# Data segment start
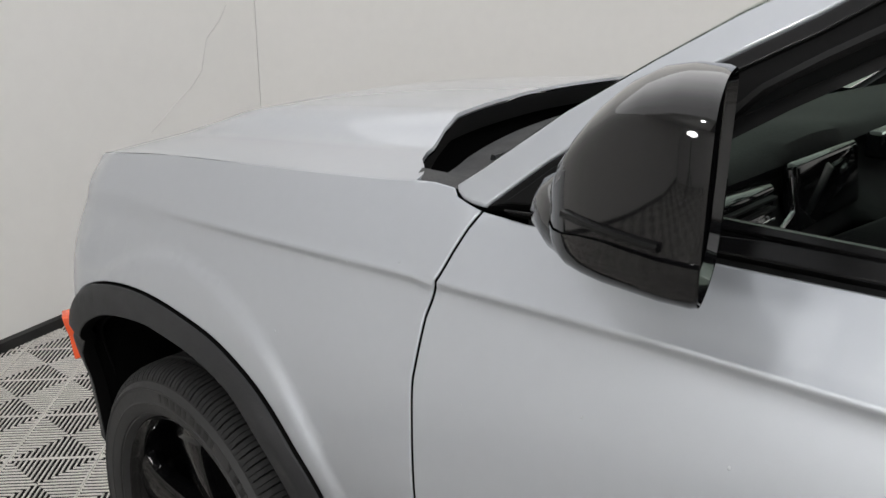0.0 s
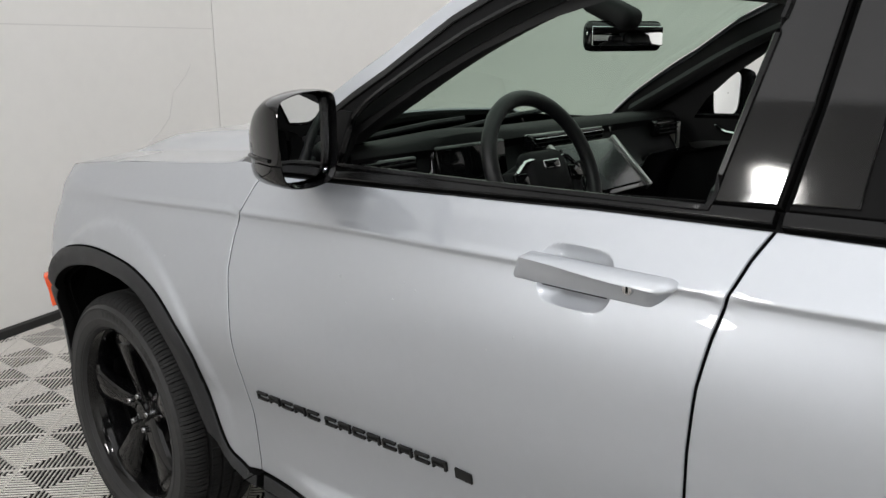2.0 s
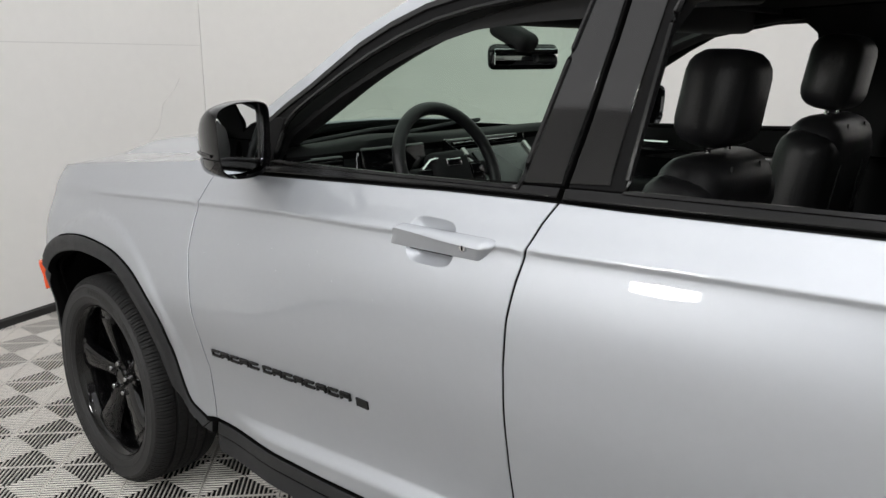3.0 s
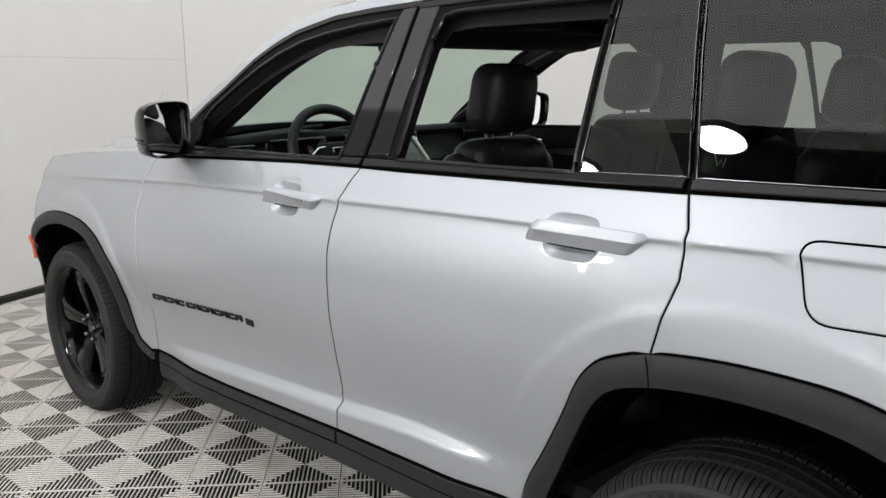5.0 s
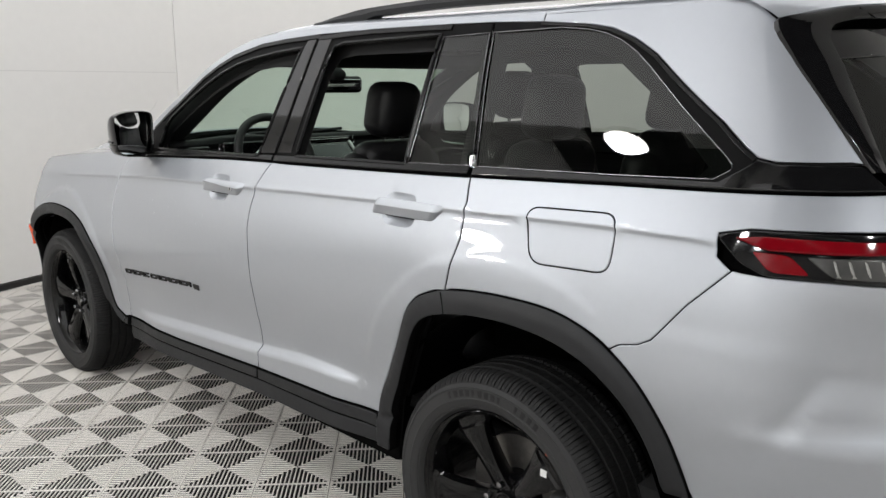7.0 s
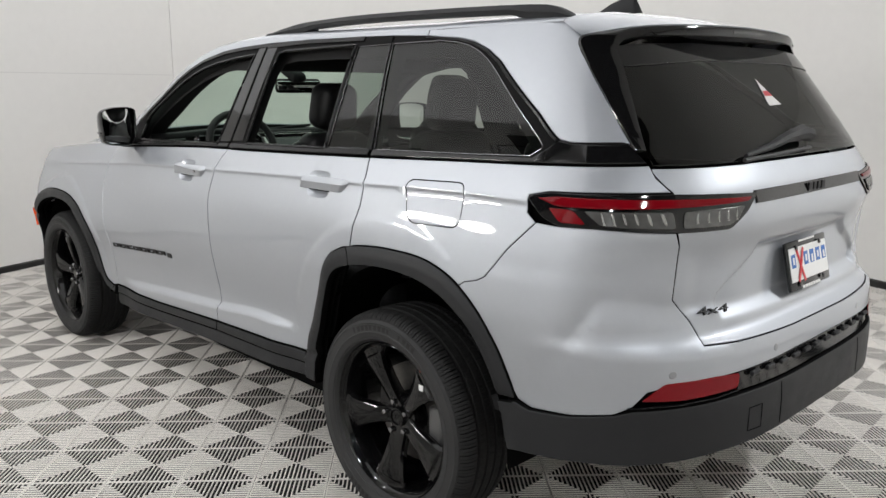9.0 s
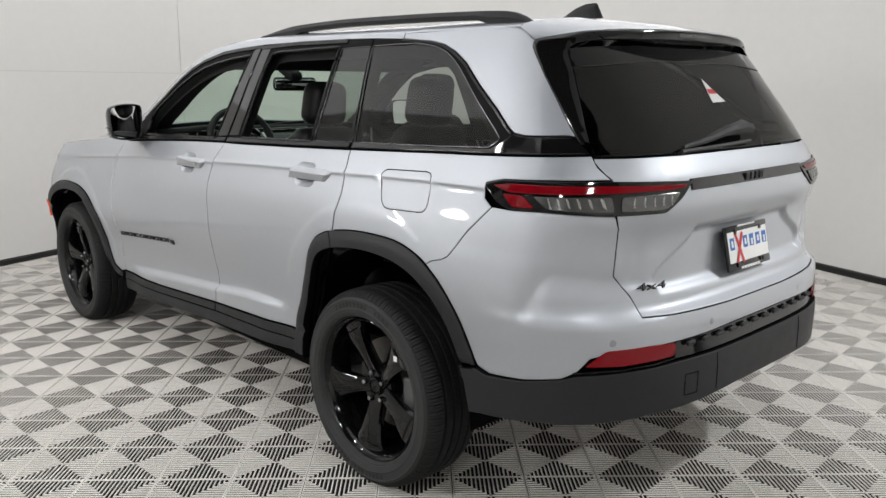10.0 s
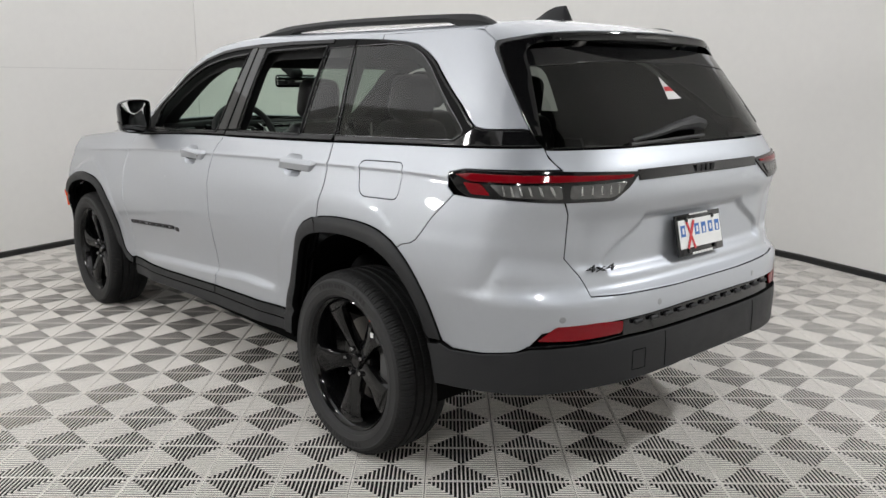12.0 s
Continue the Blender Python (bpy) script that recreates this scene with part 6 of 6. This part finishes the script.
def rib_faces():
    """Vertices and faces of one tile about its centre."""
    verts, faces = [], []
    a = TILE_SIZE / 2
    low, edge = -0.0045, 0.0058

    def quad(*p):
        n = len(verts)
        verts.extend(p)
        faces.append(tuple(range(n, n + len(p))))

    for turn in range(4):
        c, s = ((1, 0), (0, 1), (-1, 0), (0, -1))[turn]

        def P(u, v, z):
            return (u * c - v * s, u * s + v * c, z)

        pitch = (TILE_SIZE - 0.004) / RIBS
        for k in range(RIBS):
            u = -a + 0.002 + pitch * (k + 0.5)
            w = pitch * 0.17
            f = w * 0.58
            u0, u1 = u - w, u + w
            v0 = -a + edge
            e0, e1 = -min(abs(u0), a) - 0.0005, -min(abs(u1), a) - 0.0005
            if e0 <= v0 + 0.001 and e1 <= v0 + 0.001:
                continue
            e0, e1 = max(e0, v0), max(e1, v0)
            quad(P(u - f, v0, 0), P(u + f, v0, 0), P(u + f, e1, 0), P(u - f, e0, 0))
            quad(P(u0, v0, -0.0018), P(u - f, v0, 0), P(u - f, e0, 0), P(u0, e0, -0.0018))
            quad(P(u + f, v0, 0), P(u1, v0, -0.0018), P(u1, e1, -0.0018), P(u + f, e1, 0))
            quad(P(u0, v0, low), P(u0, v0, -0.0018), P(u0, e0, -0.0018), P(u0, e0, low))
            quad(P(u1, v0, -0.0018), P(u1, v0, low), P(u1, e1, low), P(u1, e1, -0.0018))
        b = -a + 0.0016
        quad(P(-a + 0.0016, b, -0.0005), P(a - 0.0016, b, -0.0005), P(a - edge, -a + edge, -0.0005), P(-a + edge, -a + edge, -0.0005))
        quad(P(-a + 0.0016, b, low), P(a - 0.0016, b, low), P(a - 0.0016, b, -0.0005), P(-a + 0.0016, b, -0.0005))
    return verts, faces


tv, tf = rib_faces()
tile_mesh = bpy.data.meshes.new("tile")
tile_mesh.from_pydata(tv, [], tf)
tile_mesh.materials.append(TILE)
cells = []
for i in range(-24, 26):
    for j in range(-24, 26):
        p = floor_point(i + 0.5, j + 0.5)
        if -5.0 < p.x < 4.6 and -4.4 < p.y < 5.95 and p.y < 5.2 + 0.33 * (p.x + 0.7) + 0.15 and p.x < 4.15 + 0.3 * (p.y - 0.25) + 0.1:
            cells.append(p)
cells.sort(key=lambda p: abs(p.x + 1.0) + abs(p.y - 0.2) + (2 if p.x > 1.2 and p.y > 0 else 0))
for p in cells[:300]:
    t = new("tile", tile_mesh)
    t.parent = fl
    t.matrix_basis = pose(p.x, p.y, 0, 0, 0, math.degrees(TURN_FLOOR))
rest_v, rest_f = [], []
co, si = math.cos(TURN_FLOOR), math.sin(TURN_FLOOR)
for p in cells[300:]:
    n = len(rest_v)
    rest_v += [(p.x + x * co - y * si, p.y + x * si + y * co, z) for x, y, z in tv]
    rest_f += [tuple(n + k for k in f) for f in tf]
rest = bpy.data.meshes.new("far_tiles")
rest.from_pydata(rest_v, [], rest_f)
rest.materials.append(TILE)
ft = new("far_tiles", rest)
ft.parent = fl
tagged(ft, kind="stuff")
# Data segment end
◆ **What to do**
Your task is an exact transcription of all the data, minus the pictures.

◆ **Exercise solution**
0.0 s
2.0 s
3.0 s
5.0 s
7.0 s
9.0 s
10.0 s
12.0 s
Continue the Blender Python (bpy) script that recreates this scene with part 6 of 6. This part finishes the script.
def rib_faces():
    """Vertices and faces of one tile about its centre."""
    verts, faces = [], []
    a = TILE_SIZE / 2
    low, edge = -0.0045, 0.0058

    def quad(*p):
        n = len(verts)
        verts.extend(p)
        faces.append(tuple(range(n, n + len(p))))

    for turn in range(4):
        c, s = ((1, 0), (0, 1), (-1, 0), (0, -1))[turn]

        def P(u, v, z):
            return (u * c - v * s, u * s + v * c, z)

        pitch = (TILE_SIZE - 0.004) / RIBS
        for k in range(RIBS):
            u = -a + 0.002 + pitch * (k + 0.5)
            w = pitch * 0.17
            f = w * 0.58
            u0, u1 = u - w, u + w
            v0 = -a + edge
            e0, e1 = -min(abs(u0), a) - 0.0005, -min(abs(u1), a) - 0.0005
            if e0 <= v0 + 0.001 and e1 <= v0 + 0.001:
                continue
            e0, e1 = max(e0, v0), max(e1, v0)
            quad(P(u - f, v0, 0), P(u + f, v0, 0), P(u + f, e1, 0), P(u - f, e0, 0))
            quad(P(u0, v0, -0.0018), P(u - f, v0, 0), P(u - f, e0, 0), P(u0, e0, -0.0018))
            quad(P(u + f, v0, 0), P(u1, v0, -0.0018), P(u1, e1, -0.0018), P(u + f, e1, 0))
            quad(P(u0, v0, low), P(u0, v0, -0.0018), P(u0, e0, -0.0018), P(u0, e0, low))
            quad(P(u1, v0, -0.0018), P(u1, v0, low), P(u1, e1, low), P(u1, e1, -0.0018))
        b = -a + 0.0016
        quad(P(-a + 0.0016, b, -0.0005), P(a - 0.0016, b, -0.0005), P(a - edge, -a + edge, -0.0005), P(-a + edge, -a + edge, -0.0005))
        quad(P(-a + 0.0016, b, low), P(a - 0.0016, b, low), P(a - 0.0016, b, -0.0005), P(-a + 0.0016, b, -0.0005))
    return verts, faces


tv, tf = rib_faces()
tile_mesh = bpy.data.meshes.new("tile")
tile_mesh.from_pydata(tv, [], tf)
tile_mesh.materials.append(TILE)
cells = []
for i in range(-24, 26):
    for j in range(-24, 26):
        p = floor_point(i + 0.5, j + 0.5)
        if -5.0 < p.x < 4.6 and -4.4 < p.y < 5.95 and p.y < 5.2 + 0.33 * (p.x + 0.7) + 0.15 and p.x < 4.15 + 0.3 * (p.y - 0.25) + 0.1:
            cells.append(p)
cells.sort(key=lambda p: abs(p.x + 1.0) + abs(p.y - 0.2) + (2 if p.x > 1.2 and p.y > 0 else 0))
for p in cells[:300]:
    t = new("tile", tile_mesh)
    t.parent = fl
    t.matrix_basis = pose(p.x, p.y, 0, 0, 0, math.degrees(TURN_FLOOR))
rest_v, rest_f = [], []
co, si = math.cos(TURN_FLOOR), math.sin(TURN_FLOOR)
for p in cells[300:]:
    n = len(rest_v)
    rest_v += [(p.x + x * co - y * si, p.y + x * si + y * co, z) for x, y, z in tv]
    rest_f += [tuple(n + k for k in f) for f in tf]
rest = bpy.data.meshes.new("far_tiles")
rest.from_pydata(rest_v, [], rest_f)
rest.materials.append(TILE)
ft = new("far_tiles", rest)
ft.parent = fl
tagged(ft, kind="stuff")